Here are some of our favorite parts that really nail what it’s like to live in this unabashedly chaotic spot.

Cars vs. pedestrians

"It's a pedestrian city. It's a city for walkers, not cars. That's why, you'll notice, every car acts like a person and every person acts like a car. Pedestrians are in charge. You've seen it 100 times, they walk on the street, cars just stop. The driver's like 'ooh, I almost got hit by that person, I almost killed myself'."

A town of grumpy people

"How did the New York personality form?...First of all, you have to realize that all the people who came here, came here because they were miserable where they were. So now you’ve got a city filled with miserable people."

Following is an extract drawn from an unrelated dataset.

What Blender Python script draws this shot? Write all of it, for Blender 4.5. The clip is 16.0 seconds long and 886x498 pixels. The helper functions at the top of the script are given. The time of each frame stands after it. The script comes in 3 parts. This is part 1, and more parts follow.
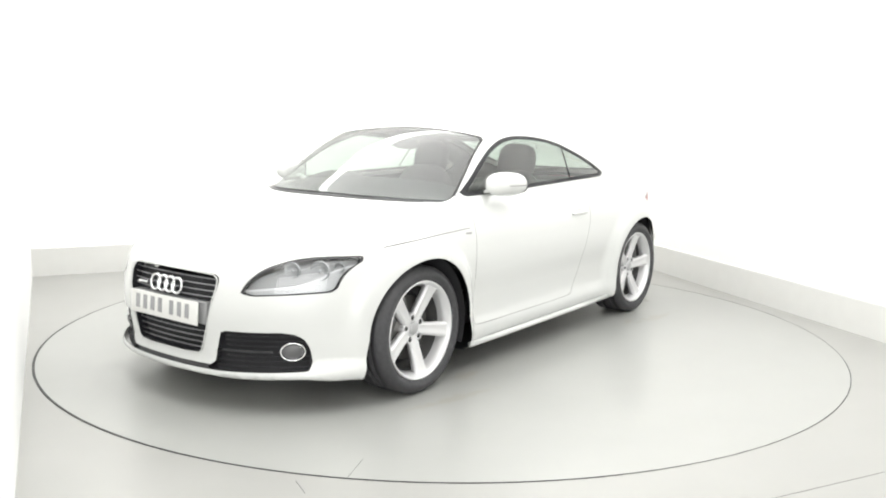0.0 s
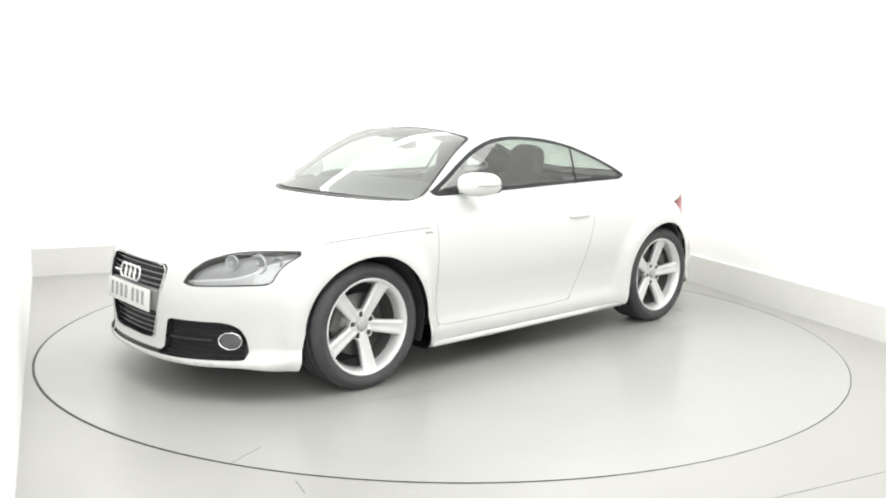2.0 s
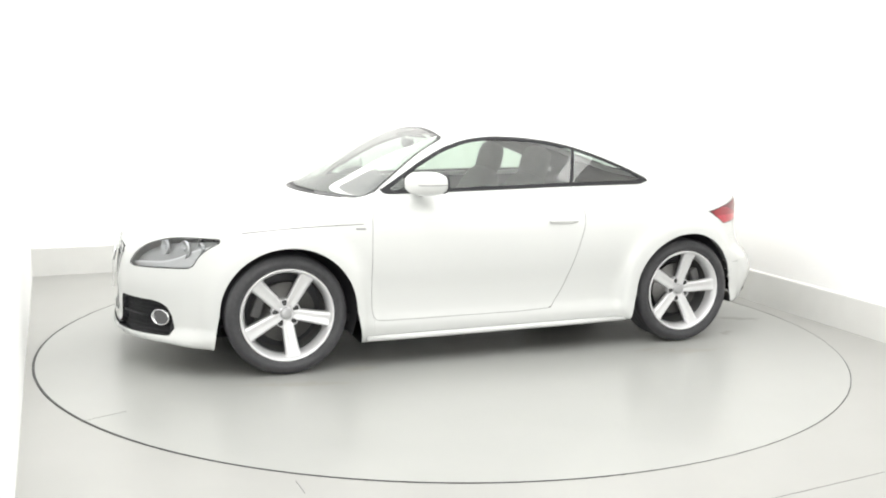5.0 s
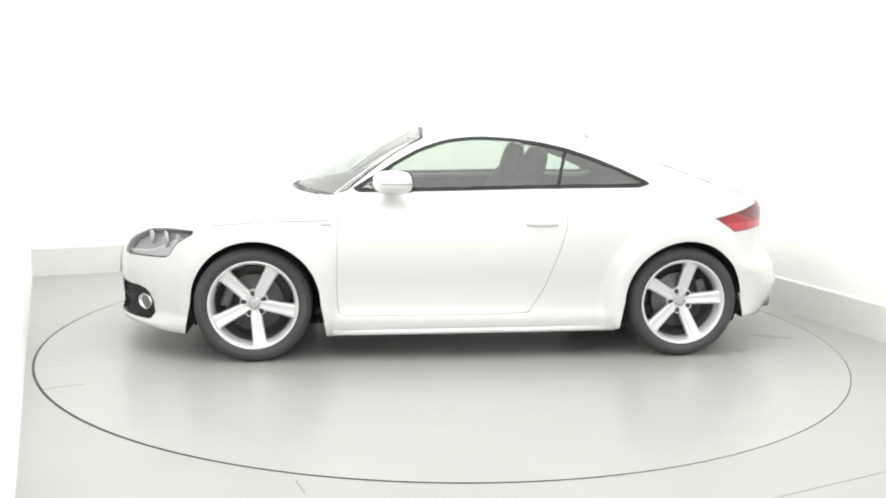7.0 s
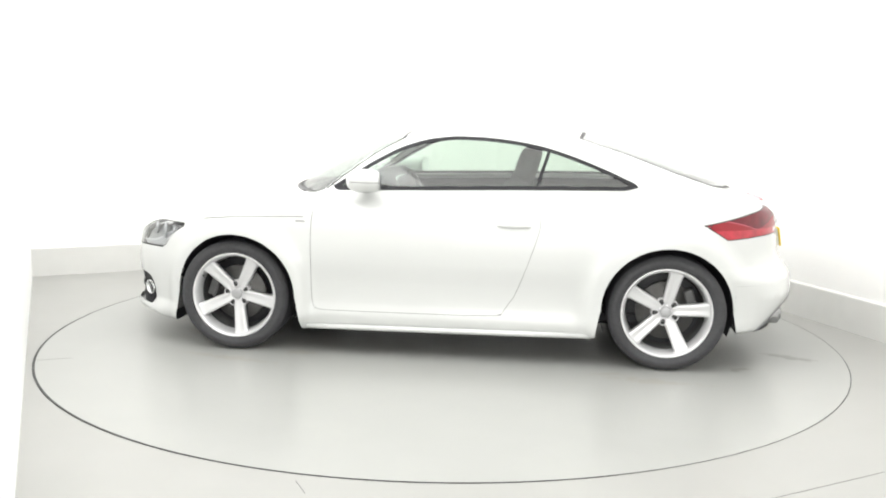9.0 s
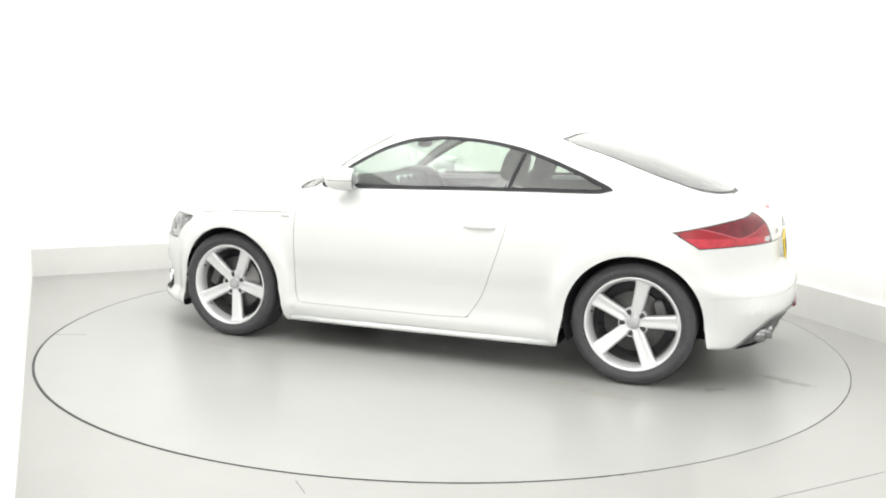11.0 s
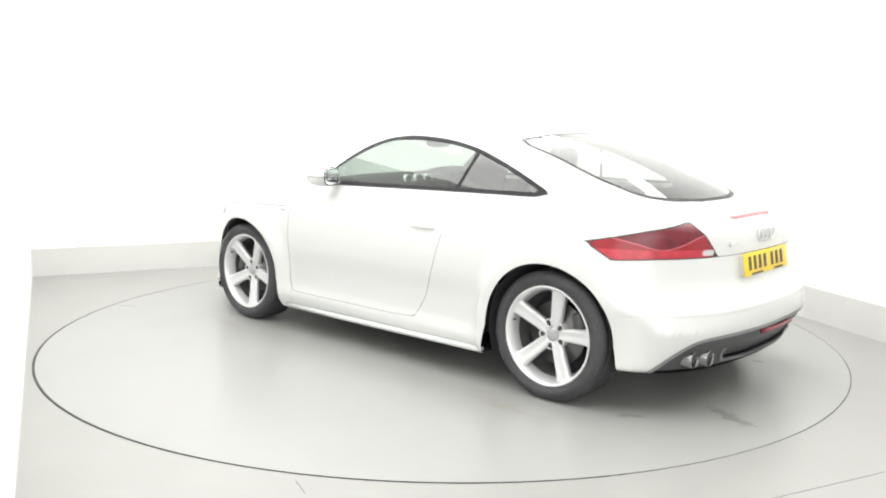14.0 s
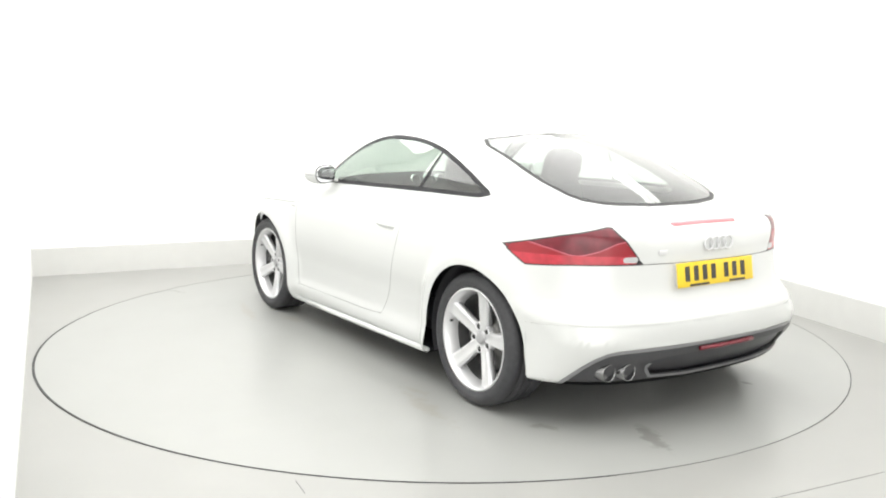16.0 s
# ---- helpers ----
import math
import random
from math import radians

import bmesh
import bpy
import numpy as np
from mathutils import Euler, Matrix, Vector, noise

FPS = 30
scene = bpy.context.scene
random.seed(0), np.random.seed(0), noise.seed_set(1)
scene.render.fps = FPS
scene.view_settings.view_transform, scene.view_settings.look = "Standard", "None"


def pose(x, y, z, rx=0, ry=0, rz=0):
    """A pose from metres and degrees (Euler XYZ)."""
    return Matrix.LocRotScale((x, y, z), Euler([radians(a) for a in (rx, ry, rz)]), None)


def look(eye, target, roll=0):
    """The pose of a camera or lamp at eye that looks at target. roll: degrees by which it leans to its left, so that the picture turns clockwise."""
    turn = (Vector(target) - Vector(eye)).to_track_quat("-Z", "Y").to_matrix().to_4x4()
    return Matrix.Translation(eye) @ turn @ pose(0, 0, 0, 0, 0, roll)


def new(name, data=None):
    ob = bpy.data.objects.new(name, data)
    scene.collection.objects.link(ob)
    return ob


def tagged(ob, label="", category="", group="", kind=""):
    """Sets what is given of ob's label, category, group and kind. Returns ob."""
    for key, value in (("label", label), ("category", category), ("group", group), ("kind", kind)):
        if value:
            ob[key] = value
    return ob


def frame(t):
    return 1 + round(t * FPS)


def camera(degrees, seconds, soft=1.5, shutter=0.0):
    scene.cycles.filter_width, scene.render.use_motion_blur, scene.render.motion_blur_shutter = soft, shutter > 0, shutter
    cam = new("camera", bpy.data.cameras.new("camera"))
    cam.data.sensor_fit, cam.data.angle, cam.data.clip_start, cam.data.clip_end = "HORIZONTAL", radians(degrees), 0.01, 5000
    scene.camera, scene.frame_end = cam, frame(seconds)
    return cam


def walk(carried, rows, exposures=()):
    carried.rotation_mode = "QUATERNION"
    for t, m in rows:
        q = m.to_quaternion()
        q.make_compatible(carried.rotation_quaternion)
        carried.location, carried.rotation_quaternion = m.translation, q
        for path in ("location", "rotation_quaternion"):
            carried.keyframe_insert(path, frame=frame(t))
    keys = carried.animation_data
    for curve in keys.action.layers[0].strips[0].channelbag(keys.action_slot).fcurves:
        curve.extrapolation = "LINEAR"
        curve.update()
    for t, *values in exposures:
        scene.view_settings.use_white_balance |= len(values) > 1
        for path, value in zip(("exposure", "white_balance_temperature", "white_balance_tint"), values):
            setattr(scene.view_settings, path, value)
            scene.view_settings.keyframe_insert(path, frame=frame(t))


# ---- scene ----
# camera: stands still before the turntable, whose centre is the origin
cam = camera(53.34, 16.0, soft=2.0)
EYE = Vector((-0.006, -5.617, 1.391))
TILT, LEAN = math.radians(8.709), 0.915
AIM = EYE + Vector((0, math.cos(TILT), -math.sin(TILT)))
walk(cam, [(0.0, look(EYE, AIM, LEAN)), (16.0, look(EYE, AIM, LEAN))])

# ---- light: a white studio under long soft ceiling lights ----
scene.view_settings.exposure = 0.0
world = bpy.data.worlds.new("studio_air")
scene.world = world
world.use_nodes = True
world.node_tree.nodes["Background"].inputs[0].default_value = (1, 1, 1, 1)
world.node_tree.nodes["Background"].inputs[1].default_value = 0.0


def softbox(x, y, z, turn, sx, sy, watts):
    d = bpy.data.lights.new("ceiling_softbox", "AREA")
    d.shape, d.size, d.size_y, d.energy = "RECTANGLE", sx, sy, watts
    d.color = (1.0, 0.995, 0.975)
    ob = new("ceiling_softbox", d)
    ob.matrix_world = pose(x, y, z, 0, 0, turn)


# one luminous ceiling from wall to wall
softbox(0.40, -0.95, 3.46, 21.5, 4.95, 7.7, 216)
# light strips along the top of the back, right and left walls, tilted into the room; the left one is unseen, added as
# fill
for x, y, z, dx, dy, long, high, watts in ((-0.88, 2.58, 3.22, 0.43, -0.90, 5.0, 0.32, 22), (2.12, 1.05, 3.18, -0.948, -0.32, 5.4, 0.32, 21), (-1.96, -1.06, 3.10, 0.91, 0.41, 4.6, 0.9, 36)):
    d = bpy.data.lights.new("cornice_and_fill_strip", "AREA")
    d.shape, d.size, d.size_y, d.energy, d.color = "RECTANGLE", long, high, watts, (1.0, 0.995, 0.975)
    new("cornice_and_fill_strip", d).matrix_world = look((x, y, z), (x + dx, y + dy, z - 0.55))
# an unseen fill light added behind the camera to brighten flank and floor
d = bpy.data.lights.new("front_fill", "AREA")
d.shape, d.size, d.size_y, d.energy, d.color = "RECTANGLE", 4.0, 3.0, 102, (1.0, 0.995, 0.975)
new("front_fill", d).matrix_world = look((0.35, -6.75, 1.6), (-0.1, 0, 0.6))

# ---- materials ----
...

We still think we’re better than everyone else

"New Yorkers think they’re better, smarter than everyone else. This is the only city that has blue collar snobs. You could take someone, two years of high school, put them in a room with MIT professors. After an hour, you'll be like 'what'd you think of them?' they'll be like 'they're not New York....They're educated, I give them that. They're smart, but they don't get it'."

"Everyone else, they go on vacation, and say 'Can you imagine if we lived here?' We go on vacation we tell people, 'Can you imagine if you lived in New York?'"

Subway woes

Quinn refers to the subway turnstile as the "misery creator." "It takes nice, midwestern girls—peppy, life-coach, motivational speaker personalities—after nine months on that subway, one day, you're on the subway, they're on the subway, and you hear that announcement 'Sorry for the delays, someone jumped on the track and killed themselves,' and they're like 'you gotta be shittin' me right now'."
 
Getting in the turnstile when others are exiting is not easy, he says. "No one ever lets you in. ...You have to wait for someone whose eyes look weak and vulnerable enough ... some middle-aged Canadian tourist lady."

And there's always the battle of the express vs. the local, says Quinn. “I think I’m better than people if I’m on the express. People walk across the platform trying to catch it, they look like suckers. Idiots. Pleading eyes, weak.”

New York then and now

"There are poems on the subway now... In those days, the MTA put up signs, 'Remember it’s chain-snatching season, so tuck your jewelery into your clothing and turn your rings around so the stones don’t show'.”
 
"The subway was so bad people would blame you if you got jumped on the subway… 'I was in the last car'. 'Last car???!!! You deserved what you got'.. Even transit cops wouldn't go in the last car." 
 

"If you told someone 'I saw your mother on 42nd Street', they would physically try to kill you, that was the biggest insult you could say. People would fight all the time over that. Now, they’d be ''yeah, she works at the New York Times, they’ve got the graduate center, she’s doing something for Playwrights Horizons over there'."

"The pimps would be lined up like CitiBikes... 42nd Street was porno, drug dealers and then just 20 shirtless guys swinging nunchuks, because there were five martial arts stores...The city was a hellhole but it seemed more authentic.”

My, how Brooklyn’s changed

“If you don’t want to see color go to Brooklyn, it’s 100 percent white now. When did that happen?...I’ve seen white kids yell 'Black Lives Matter' at black cops."
 

"When I was a kid you wouldn’t go near the L train…. Go on the L train now at 2 in the morning it looks like a ski lift."